En 2007, aux dernières élections législatives, à peine un tiers des Marocains avait participé aux élections. Pour les militants du Mouvement du 20-Février, les Marocains savent que voter ne les avance à rien et donc ne vont pas aux urnes. Mais au lieu de laisser faire les choses en restant passifs, les militants du Mouvement du 20-Février ont préféré organiser un véritable boycott, plus visible et plus réfléchi.

Ce Mouvement, composé surtout de jeunes, de cyber-militants, de militants de gauche, et d’islamistes modérés, manifeste régulièrement dans les grandes villes du pays pour promouvoir ses revendications démocratiques. Les autorités les accusent régulièrement d’être des « homosexuels et des impies »…

Afrique du Sud, élections de 2004, 2006, 2008, 2011, 2014, 2021…

Au pouvoir depuis 20 ans, le parti de Nelson Mandela, le Congrès national africain (ANC) ne fait plus l’unanimité. Le manque d’emplois, d’enseignants de qualité, de police fiable, de services de base (eau, électricité…), les inégalités du système de santé public, les 40 % de jeunes au chômage… expliquent le déclin du parti au pouvoir.

Les « Born Free » (nés-libres) sont les jeunes nés après l’élection de Nelson Mandela le 27 avril 1994. Ils n’ont donc pas connu l’Apartheid et sont les premiers déçus de l’ANC. C’est d’ailleurs pour cette raison que beaucoup d’entre eux ne sont pas inscrits sur les listes électorales.

Depuis 2004, un mouvement populaire de boycott électoral s’est développé autour du slogan « No Land ! No House ! No Vote ! » (Pas de terre ! Pas de maison ! Pas de vote !). Il existe plusieurs raisons au boycott. Beaucoup affirment voter depuis 1994 mais ne voir aucun résultat positif. Il s’agit de protester contre la corruption car il n’y a pas de partis politiques qui représentent les pauvres. Le processus électoral lui-même n’est pas démocratique. Peu à peu de nouveaux slogans ont été ajoutés : « No Jobs ! No Electricity ! No Water ! No Respect ! No Freedom ! ».
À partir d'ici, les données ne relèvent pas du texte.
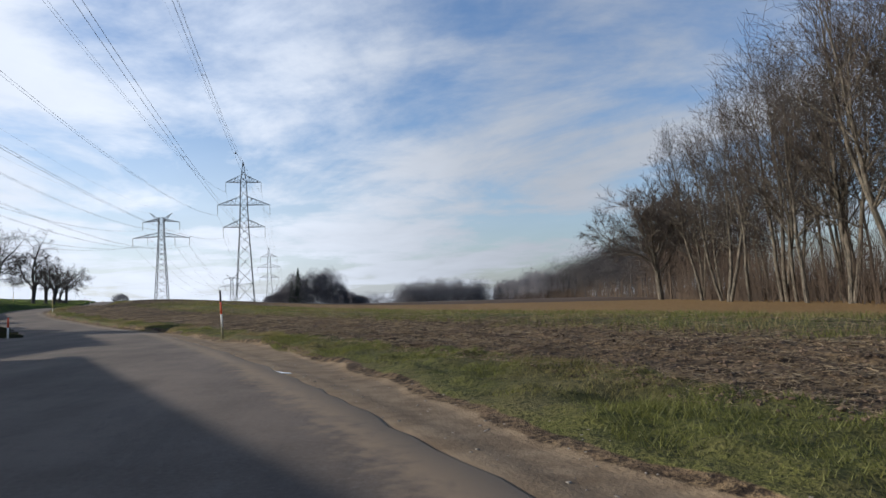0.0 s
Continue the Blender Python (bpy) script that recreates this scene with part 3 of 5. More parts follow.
def fruit_tree(x, y, seed, trunk_h, trunk_r, limbs, tilt=(0, 0), burl=0.0, twigs=1.0, stub=None, bushy=1.0, reach=0.34):
    """An old orchard tree. limbs: (lean to the right, lean away in degrees, length, share of the trunk's girth, lift)."""
    rng = random.Random(seed)
    t = empty("fruit_tree", x, y, gz(x, y) - 0.05)
    wood, twig = Soup(), Soup()
    n, sides = 16, 16
    pts, ring_r = [], []
    for i in range(n + 4):
        f = min(1.0, i / n)
        over = max(0, i - n)
        flare = 1 + 0.28 * max(0, 1 - f * 5) ** 1.5 + burl * math.exp(-((f - 0.97) / 0.17) ** 2) + 0.12 * sstep(f, 0.7, 1.0) - 0.08 * math.sin(f * math.pi)
        flare *= (1.0, 0.90, 0.66, 0.30)[over]
        pts.append(Vector((tilt[0] * f + rng.uniform(-0.015, 0.015), tilt[1] * f + rng.uniform(-0.015, 0.015), (trunk_h * f if i else -0.55) + trunk_r * (0, 0.40, 0.72, 0.92)[over])))
        ring_r.append(trunk_r * float(flare))
    for p, r in zip(pts, ring_r):
        for j in range(sides):
            a = 2 * math.pi * j / sides
            k = 1 + 0.10 * float(vnoise(np.array([a * 1.3]), np.array([p.z]), 0.45, seed)[0]) + 0.05 * math.sin(3 * a + p.z * 2 + seed) + rng.uniform(-0.025, 0.025)
            wood.v.append((p.x + math.cos(a) * r * k, p.y + math.sin(a) * r * k, p.z))
    for i in range(len(pts) - 1):
        for j in range(sides):
            a, b = i * sides + j, i * sides + (j + 1) % sides
            wood.f.append((a, b, b + sides, a + sides))
    wood.f.append(tuple((len(pts) - 1) * sides + j for j in range(sides)))
    top = pts[n]

    def spray(p, d, length, r, level):
        """Fine knobbly twigs that droop at their ends."""
        nodes = 3 if level == 0 else 1
        a, b = wander(p, d, length, r, max(0.0035, r * 0.5), nodes, rng, 0.34, -0.24)
        twig.tube(a, b, 3)
        if level < 1:
            for _ in range(rng.choice((1, 2, 2))):
                j = rng.randint(1, nodes)
                spray(a[j], off_axis(a[j] - a[j - 1], rng.uniform(0.5, 1.1), rng.uniform(0, 6.28)), length * rng.uniform(0.3, 0.6), r * 0.8, level + 1)

    def limb(p, d, length, r, level, lift):
        nodes = (9, 6, 4)[level]
        a, b = wander(p, d, length, r, max(0.010, r * 0.22), nodes, rng, (0.25, 0.36, 0.38)[level], lift)
        if level == 0:
            b[0] *= 1.35
            b[1] *= 1.1
        wood.tube(a, b, (10, 6, 4)[level])
        if level < 2:
            for j in range(2 if level == 0 else 1, nodes + 1):
                more = (1.5 if level == 0 else 1.0) * bushy
                for _ in range(int(more) + (rng.random() < more - int(more))):
                    share = 1 - 0.45 * j / nodes
                    limb(a[j], off_axis(a[j] - a[j - 1], rng.uniform(0.5, 1.1), rng.uniform(0, 6.28)), length * rng.uniform(0.34, 0.55) * share * (1.15 if level == 0 else 1.0), max(0.016, b[j] * rng.uniform(0.40, 0.60)), level + 1, (-0.015, -0.06)[level])
        if level >= 1:
            more = (3.6 if level == 1 else 4.2) * twigs
            for _ in range(int(more) + (rng.random() < more - int(more))):
                j = rng.randint(1, nodes)
                spray(a[j], off_axis(a[j] - a[j - 1], rng.uniform(0.4, 1.2), rng.uniform(0, 6.28)), rng.uniform(0.5, 1.2) * reach, max(0.0065, min(0.0095, b[j] * 0.4)), 0)

    for right, away, length, girth, lift in limbs:
        d = Vector((math.tan(radians(right)) * 0.95, math.tan(radians(away)) + math.tan(radians(right)) * 0.3, 1.0))
        limb(top - Vector((0, 0, rng.uniform(0.05, 0.30))), d, length, trunk_r * girth * 0.92, 0, lift)
    if stub:
        zz, right, length = stub
        p = pts[0].lerp(top, zz / trunk_h)
        a, b = wander(p, Vector((math.tan(radians(right)), 0.1, 1)), length, trunk_r * 0.42, trunk_r * 0.3, 4, rng, 0.08, 0.05)
        wood.tube(a, b, 8)
    smooth(part("trunk", wood.data(), M_BARK, t))
    part("crown", twig.data(), M_TWIG, t, "bare twigs")
    return tagged(t, "bare leafless old fruit tree with dark bark on a grassy bank", "tree", "roadside trees")


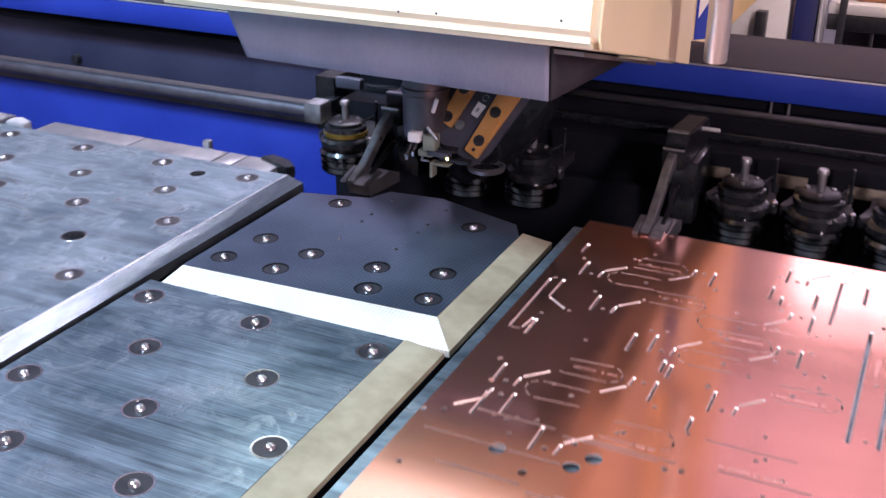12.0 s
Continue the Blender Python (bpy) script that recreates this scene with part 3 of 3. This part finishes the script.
carriage()
for tx, gold, clip in ((-0.642, 1, 0), (-0.346, 0, 1), (-0.212, 0, 0), (0.201, 0, 0), (0.336, 0, 0), (0.472, 0, 0), (0.606, 0, 0), (0.740, 0, 1),
                       (1.027, 0, 0), (1.161, 1, 0), (1.296, 0, 0), (1.431, 0, 0), (1.566, 0, 0), (1.70, 0, 0), (1.84, 0, 0), (2.123, 1, 0)):
    tool(tx, gold, clip)
for tx in (-0.475, 0.10, 1.99):
    clamp(tx)

# ---- punch head, hood and skirt ----


def hood():
    t = thing("head_hood", "large cream-painted hood over the punch head, scuffed along its edge", "machine hood")
    bm = prism([(1.38, 0.405), (1.39, 0.389), (1.95, 0.242), (1.95, 1.3), (1.62, 1.3), (1.46, 0.95)], "x", -1.146, -0.404, 0.010)
    part("front_panel", bm, COVER, t)
    part("end_panel", prism([(1.386, 0.410), (1.394, 0.3885), (1.945, 0.2425), (1.945, 1.3), (1.625, 1.3), (1.466, 0.95)], "x", -0.4035, -0.4000, 0.001), ENDPANEL, t, "duller cream end panel")
    part("underside_plate", prism([(1.508, 0.354), (1.66, 0.3142), (1.66, 0.3072), (1.508, 0.347)], "x", -1.09, -0.46), UNDERSIDE, t, "grey underside plate")
    part("rear_underside", prism([(1.662, 0.3137), (1.94, 0.241), (1.94, 0.234), (1.662, 0.3067)], "x", -1.09, -0.46), UNDERSIDE, t, "grey underside plate")
    part("lower_lip", prism([(1.62, 0.327), (1.80, 0.280), (1.80, 0.277), (1.62, 0.323)], "x", -0.44, -0.395), CREAM, t, "thin sheet-metal lip")
    part("frame_block", box(-1.0, -0.372, 1.955, 2.155, 0.282, 0.46, 0.004), ENDPANEL, t, "cream painted block")
    part("rear_cover", box(-1.0, -0.374, 1.955, 2.155, 0.462, 1.3, 0.004), WARMFRAME, t, "rear cover, yellow to warm the copper's reflection")
    for x, z in ((-0.97, 0.422), (-0.70, 0.415), (-0.64, 0.418), (-0.455, 0.425)):
        part("paint_chip", lathe([(0, 0.0006), (0.0014, 0.0004), (0.002, 0)], 8), INK, t, "dark paint chip").matrix_basis = pose(x, 1.3795 + (z - 0.403) * 0.147, z, 90, 0, 0)
    return t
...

Plusieurs organisations de pauvres ont donc appelé en 2004 pour la première fois au boycott des élections et au rejet général des partis politiques. En 2006, le boycott des élections municipales est organisé. Une manifestation des boycotteurs est réprimée par le pouvoir à Durban.

En 2008, ces organisations créent le Poor People’s Alliance (Alliance des gens pauvres). Cette alliance décide de boycotter les élections nationales. Les militants subissent une répression sévère. Aux élections, l’ANC obtient 39 %.

En 2011, un nouveau boycott est appelé pour les élections municipales, plus large que le dernier, intégrant des organisations de chômeurs. Au total, l’abstention est de 42 %, dont 75 % chez les 20-29 ans.

En 2014, deux anciens poids lourds de l’ANC appellent à ne pas voter pour ce parti. Pour Ronnie Kasrils, ancien ministre des Services de renseignement, et Nozizwe Madlala-Routledge, ancienne ministre adjointe à la Santé, il s’agit de protester contre la corruption et le népotisme qui règnent aujourd’hui en Afrique du Sud. Ils ont créé un groupe de déçus de l’ANC, les Sidikiwes, « ceux qui en ont assez » en langue Xhosa. Et appellent les Sud-Africains à boycotter l’élection. En 2021, avec seulement 46 % des voix à l’échelle nationale contre 54 % en 2016, l’ANC subit son plus gros revers électoral.

Le boycott électoral est une réaction à la fois spontanée et organisée de protestation contre les affaires de corruption à répétition qui frappent l’Afrique du Sud. L’ANC devra bouger si elle ne veut pas disparaître, tel est l’effet le plus immédiat du boycott.